Dataset excerpt —
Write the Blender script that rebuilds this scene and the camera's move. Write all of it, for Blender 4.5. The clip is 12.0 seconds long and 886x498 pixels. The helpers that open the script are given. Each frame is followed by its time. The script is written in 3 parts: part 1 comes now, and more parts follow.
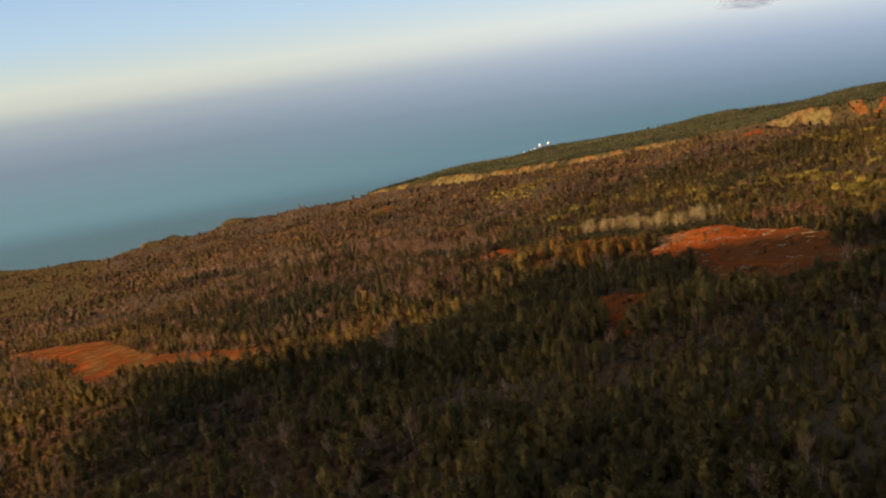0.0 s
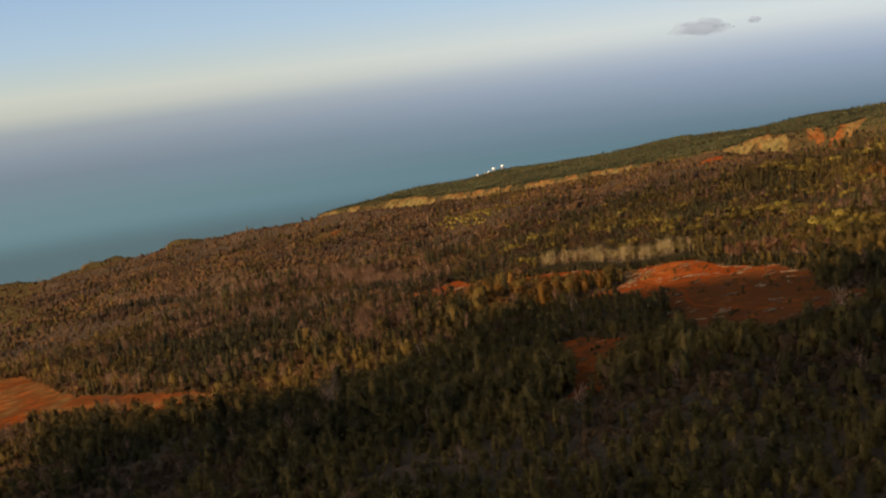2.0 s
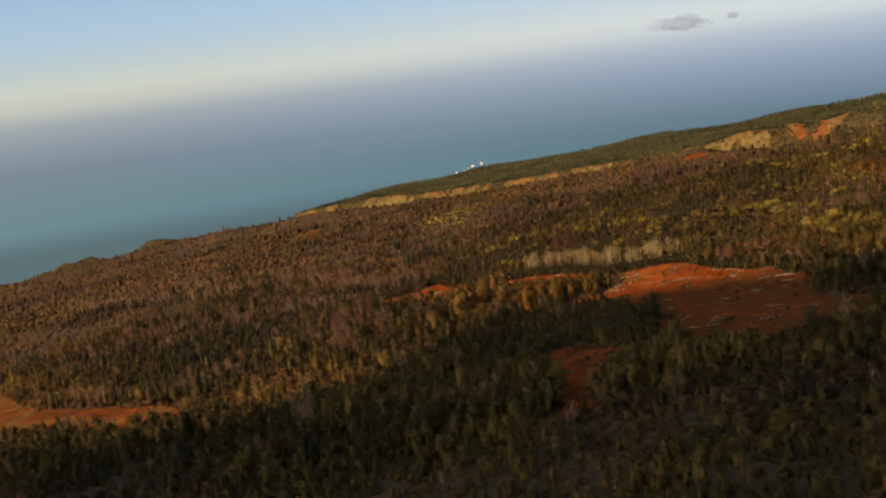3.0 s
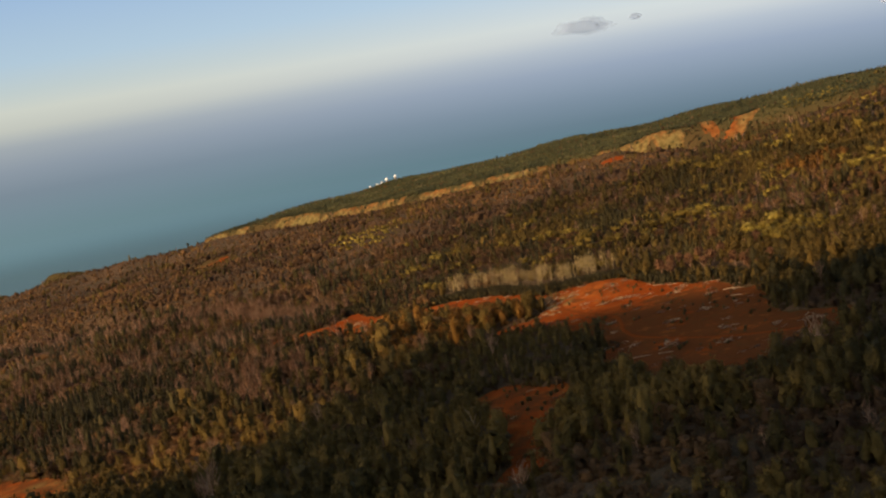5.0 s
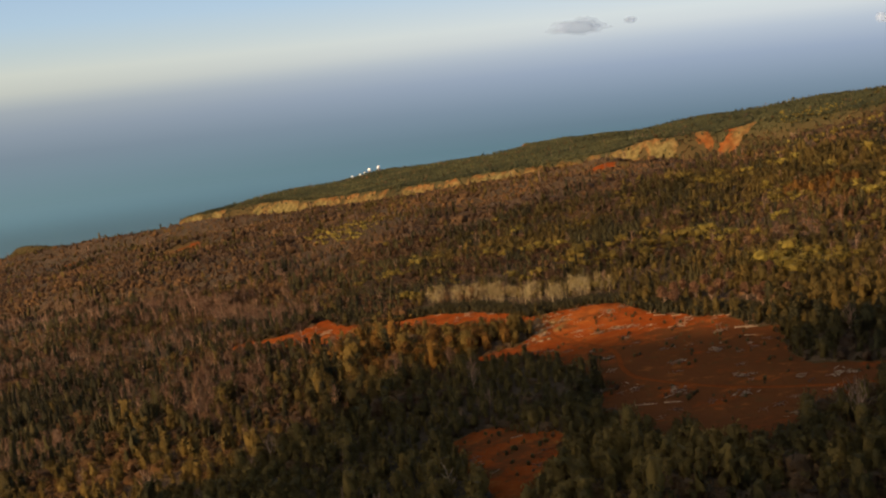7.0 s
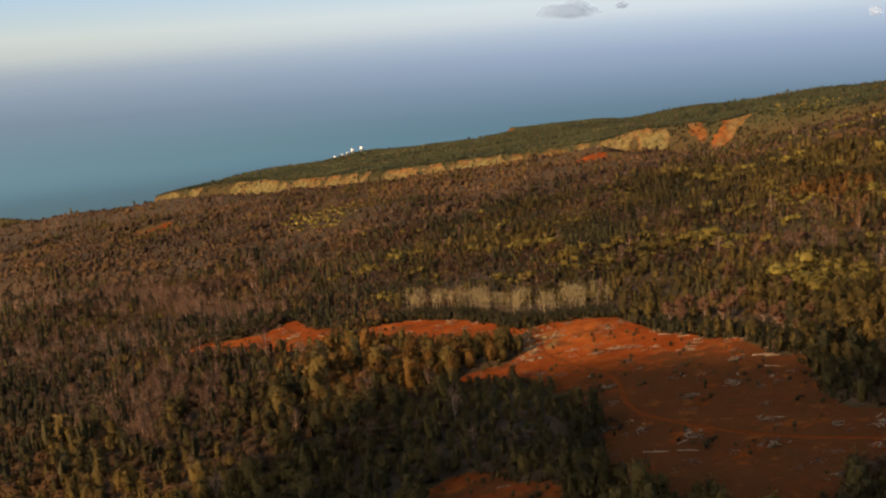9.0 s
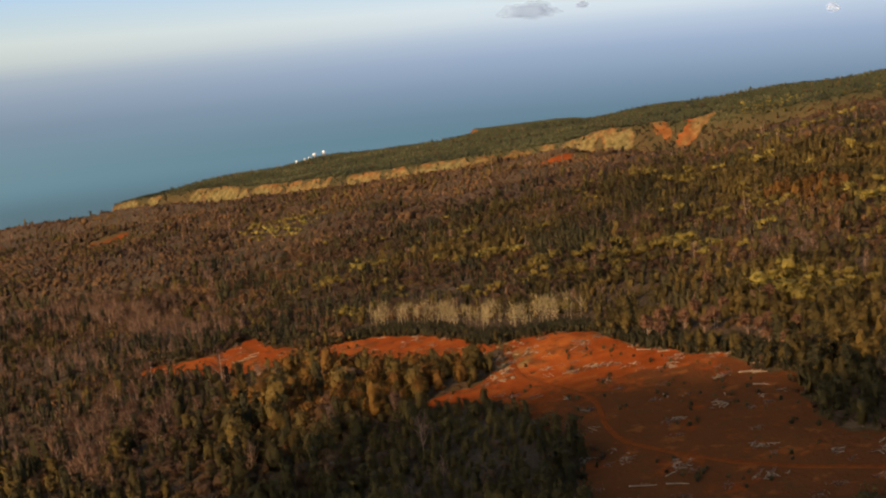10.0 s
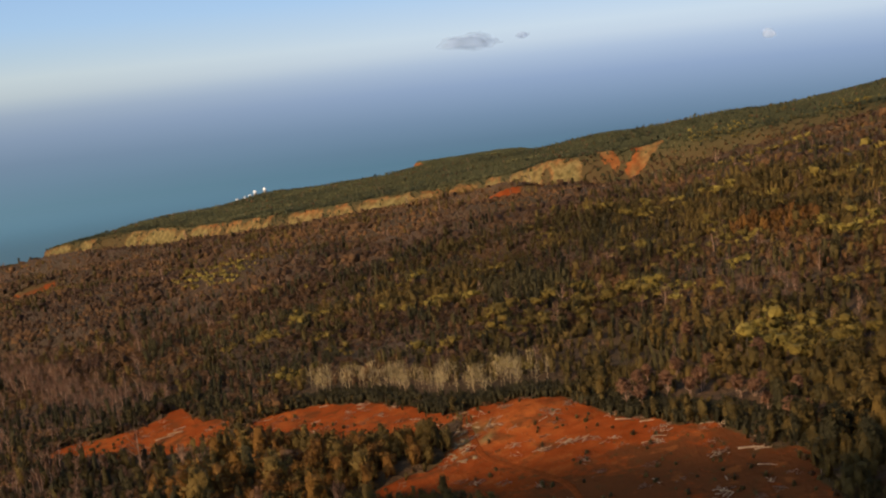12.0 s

Exercise objective —
Exclude the pictures. Write out the remaining data exactly.

Solution —
Write the Blender script that rebuilds this scene and the camera's move. Write all of it, for Blender 4.5. The clip is 12.0 seconds long and 886x498 pixels. The helpers that open the script are given. Each frame is followed by its time. The script is written in 3 parts: part 1 comes now, and more parts follow.
0.0 s
2.0 s
3.0 s
5.0 s
7.0 s
9.0 s
10.0 s
12.0 s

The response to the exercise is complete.